Las Barcelonas de Aurora Bertrana

Los años republicanos fueron la época dorada de  Aurora Bertrana, tanto desde el punto de vista de la creación literaria como por su actividad pública.

Retrato de Bertrana a su regreso de la Polinèsia, los primeros años treinta.

Este año se conmemora el 125 aniversario del nacimiento de la escritora Aurora Bertrana (Gerona, 29 de octubre de 1892 – Berga, 3 de septiembre de 1974), un buen motivo para revisar su figura y su obra, que han sido largamente olvidadas. Los que estudiamos en la escuela los libros de su padre, Prudenci Bertrana, nunca oímos nombrarla ni de pasada.

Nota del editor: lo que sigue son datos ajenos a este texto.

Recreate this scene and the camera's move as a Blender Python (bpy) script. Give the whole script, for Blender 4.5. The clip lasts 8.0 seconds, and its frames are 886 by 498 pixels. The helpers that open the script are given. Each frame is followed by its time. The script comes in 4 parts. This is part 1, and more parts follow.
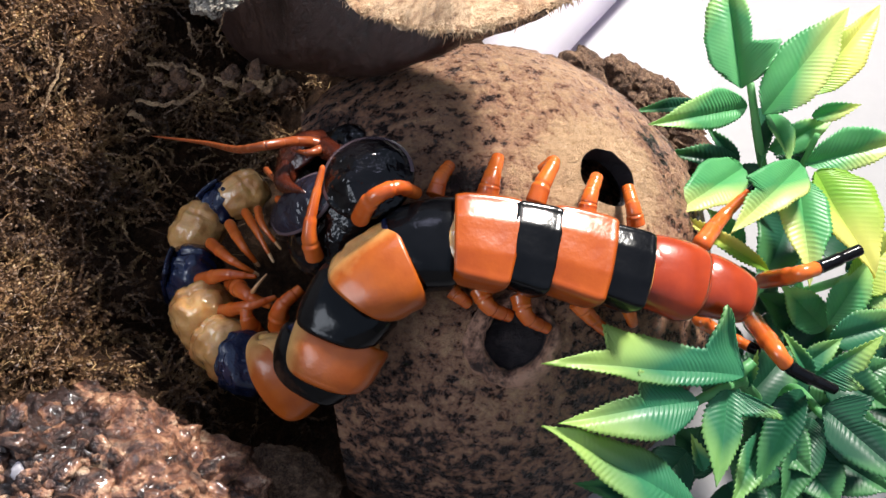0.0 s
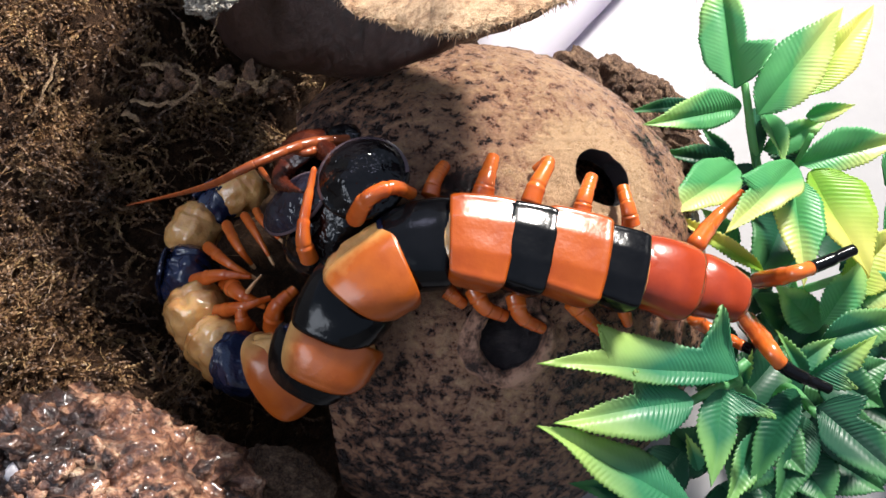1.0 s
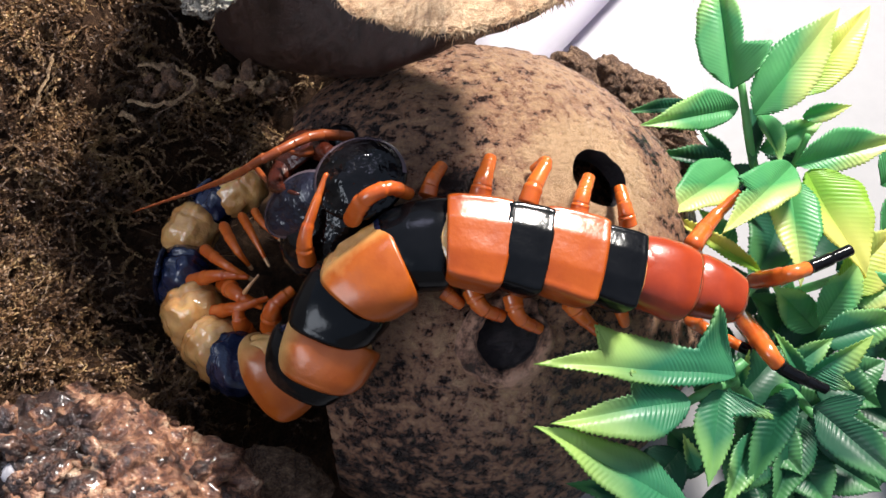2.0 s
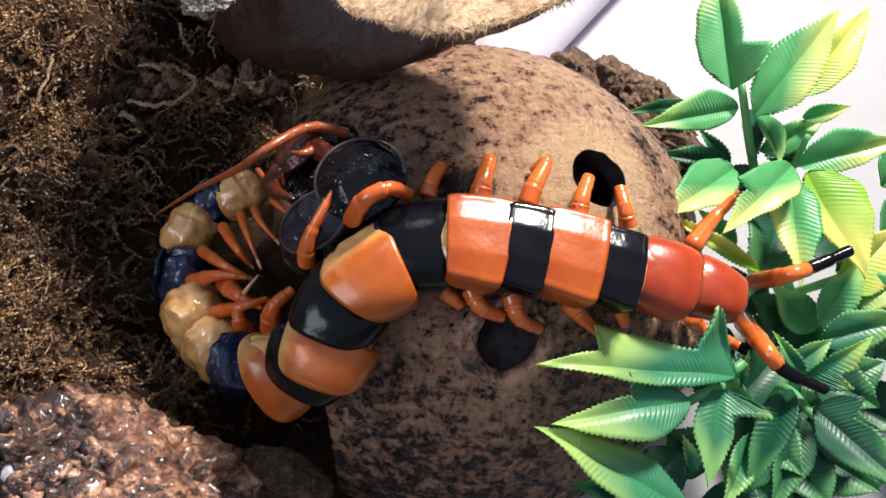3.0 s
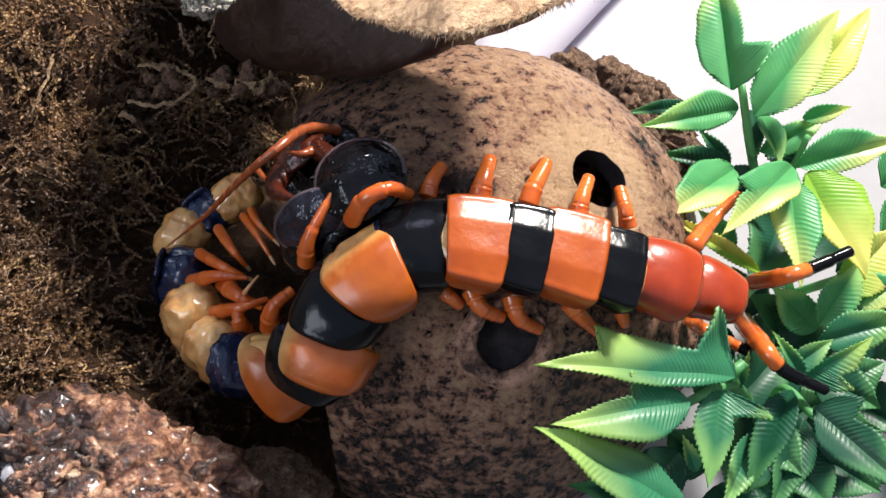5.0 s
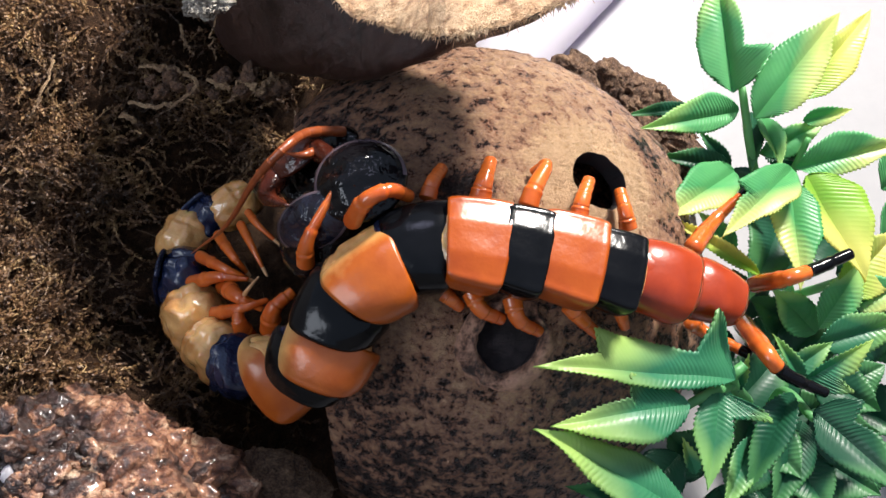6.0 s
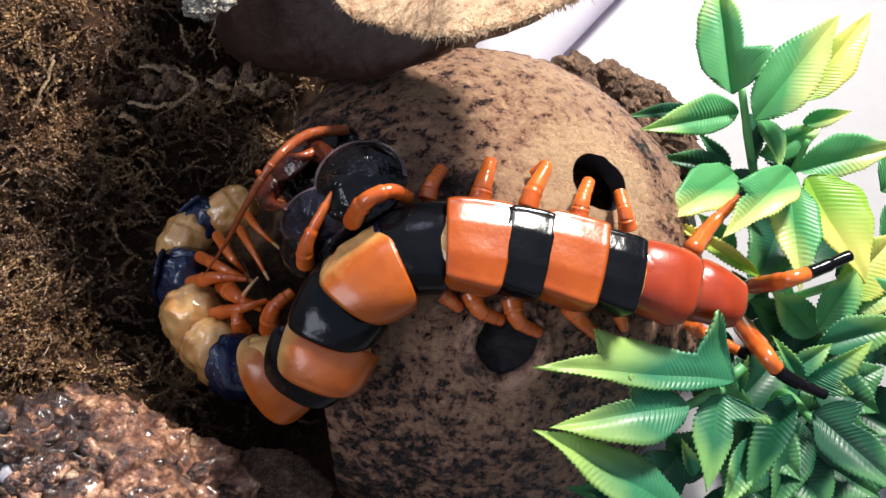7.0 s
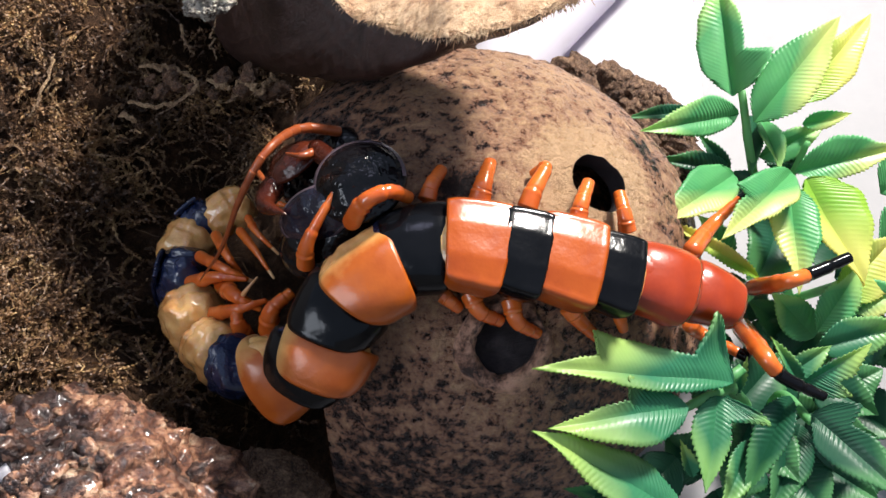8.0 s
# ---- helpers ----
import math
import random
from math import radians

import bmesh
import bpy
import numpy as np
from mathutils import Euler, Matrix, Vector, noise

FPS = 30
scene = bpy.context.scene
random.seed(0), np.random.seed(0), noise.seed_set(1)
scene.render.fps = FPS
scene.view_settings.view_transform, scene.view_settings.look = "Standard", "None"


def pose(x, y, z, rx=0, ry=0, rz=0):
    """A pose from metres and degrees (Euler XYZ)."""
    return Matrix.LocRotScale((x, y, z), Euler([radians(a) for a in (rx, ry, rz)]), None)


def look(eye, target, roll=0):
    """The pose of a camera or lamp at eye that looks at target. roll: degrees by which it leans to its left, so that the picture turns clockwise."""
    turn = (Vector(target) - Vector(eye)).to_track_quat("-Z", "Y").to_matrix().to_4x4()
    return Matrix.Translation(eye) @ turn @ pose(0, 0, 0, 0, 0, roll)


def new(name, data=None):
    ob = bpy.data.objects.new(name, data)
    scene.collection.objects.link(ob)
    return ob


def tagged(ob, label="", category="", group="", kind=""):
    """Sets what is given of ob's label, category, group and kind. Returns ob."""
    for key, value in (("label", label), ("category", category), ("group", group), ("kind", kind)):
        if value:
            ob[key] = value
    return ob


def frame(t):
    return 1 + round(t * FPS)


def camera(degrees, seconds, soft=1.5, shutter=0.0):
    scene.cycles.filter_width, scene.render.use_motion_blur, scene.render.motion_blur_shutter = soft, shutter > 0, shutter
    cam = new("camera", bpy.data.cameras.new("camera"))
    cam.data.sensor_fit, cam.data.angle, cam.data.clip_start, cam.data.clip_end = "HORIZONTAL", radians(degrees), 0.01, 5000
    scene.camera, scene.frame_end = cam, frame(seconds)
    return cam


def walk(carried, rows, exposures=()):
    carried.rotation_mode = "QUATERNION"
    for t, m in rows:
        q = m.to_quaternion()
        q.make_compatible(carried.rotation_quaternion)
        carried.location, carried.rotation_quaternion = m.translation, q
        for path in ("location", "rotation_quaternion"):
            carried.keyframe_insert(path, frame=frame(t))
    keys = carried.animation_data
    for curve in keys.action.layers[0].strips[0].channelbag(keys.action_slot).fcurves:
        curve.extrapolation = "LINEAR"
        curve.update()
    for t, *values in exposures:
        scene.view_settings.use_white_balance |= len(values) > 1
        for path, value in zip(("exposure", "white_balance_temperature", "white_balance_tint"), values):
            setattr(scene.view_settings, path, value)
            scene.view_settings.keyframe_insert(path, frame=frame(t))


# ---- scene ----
from mathutils.bvhtree import BVHTree

MM = 0.001


def mm(x, y, z):
    return Vector((x, y, z)) * MM


# ---- camera ----
cam = camera(55, 8.0, soft=1.5)
walk(cam, [
    (0, pose(0.00000, -0.08030, 0.25220, 24.9396, 0.4680, 0.2403)),
    (0.5, pose(0.00000, -0.08030, 0.25220, 24.9473, 0.3364, 0.1342)),
    (1, pose(0.00000, -0.08030, 0.25220, 24.9509, 0.1903, 0.0549)),
    (1.5, pose(0.00000, -0.08030, 0.25220, 24.9625, 0.0815, -0.0358)),
    (3, pose(0.00000, -0.08030, 0.25220, 25.0000, 0.0000, -0.0000)),
    (3.5, pose(0.00000, -0.08030, 0.25220, 25.0000, 0.0000, -0.0000)),
    (4.5, pose(0.00000, -0.08030, 0.25220, 25.0000, 0.0000, -0.0000)),
    (6, pose(0.00000, -0.08030, 0.25220, 25.1378, -0.0488, 0.1399)),
    (6.5, pose(0.00000, -0.08030, 0.25220, 25.1716, -0.1123, 0.2098)),
    (7, pose(0.00000, -0.08030, 0.25220, 25.1935, -0.1441, 0.2618)),
    (7.5, pose(0.00000, -0.08030, 0.25220, 25.2311, -0.1760, 0.3135)),
    (8, pose(0.00000, -0.08030, 0.25220, 25.2320, -0.2536, 0.4227)),
])

# ---- world and light ----
world = bpy.data.worlds.new("room")
scene.world = world
world.use_nodes = True
world.node_tree.nodes["Background"].inputs[0].default_value = (0.60, 0.75, 1.0, 1)
world.node_tree.nodes["Background"].inputs[1].default_value = 0.60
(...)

Autora muy celebrada durante los años de la República, en especial gracias a sus libros de viajes, cuando años más tarde volvió del exilio en Suiza comenzó para ella una etapa poco estimulante de la vida. Su rebeldía, su espíritu libre, no encajaban con el ambiente de aquella España que retrocedía a ojos vista. En Barcelona se había formado y en Barcelona había triunfado, y ahora volvía como perdedora. Que fuese la Ciudad Condal el lugar en el que desarrolló su trayectoria literaria nos permite revisarla desde el marco de esta Barcelona cambiante, sacudida por las vicisitudes históricas.

Una gerundense en la Barcelona novecentista

Aunque su gran pasión fue siempre la literatura, desde muy tierna edad Aurora Bertrana sintió inclinación por la música. Pero la ciudad del río Onyar pronto se le quedó pequeña: “Mis padres habían decidido hacerme ir a Barcelona dos veces por semana a tomar lecciones de violoncelo y practicar con alguna orquesta”, leemos en sus Memòries fins al 1935. Y siendo adolescente aterrizó en la Acadèmia Ainaud, en la Gran Via.

A caballo entre la Exposición Universal de 1888 y la Internacional de 1929, aquí el novecentismo se esforzaba por europeizar Cataluña desde el seny y el modernismo por singularizarla desde la rauxa. La escritora y feminista Carme Karr –amiga de la familia, directora de la revista Feminal e impulsora de diversas iniciativas feministas– le aconsejó que se instalase en Barcelona y pasó una temporada en su casa, donde fue acogida como una hija más y conoció a personas relevantes del mundo cultural, entre ellas a mujeres como Dolors Monserdà o la pintora Lluïsa Vidal. La joven Bertrana ingresó en la Escuela Municipal de Música, que entonces dirigía el maestro Nicolau y se ubicaba en el parque de la Ciutadella, en el llamado Castell dels Tres Dragons. Ella, una chica de provincias, se nutrió en una ciudad en proceso de transformación y en franca ebullición cultural.

Más tarde, el trabajo del padre llevó a la familia entera a Barcelona. Encontraron un piso en el barrio Gótico, con vistas al convento de Santa Clara, donde vivieron todos juntos. La familia nunca tuvo una situación holgada y la precariedad económica les volvió a atenazar, por lo que súbitamente la vida de la Aurora dio un vuelco: “Se celebró un breve consejo de familia y sin ningún voto en contra se aprobó la moción. Así fue como de futura concertista de violoncelo, futura (gran) compositora o catedrática, pasé a simple violoncelista de un terceto de mujeres”.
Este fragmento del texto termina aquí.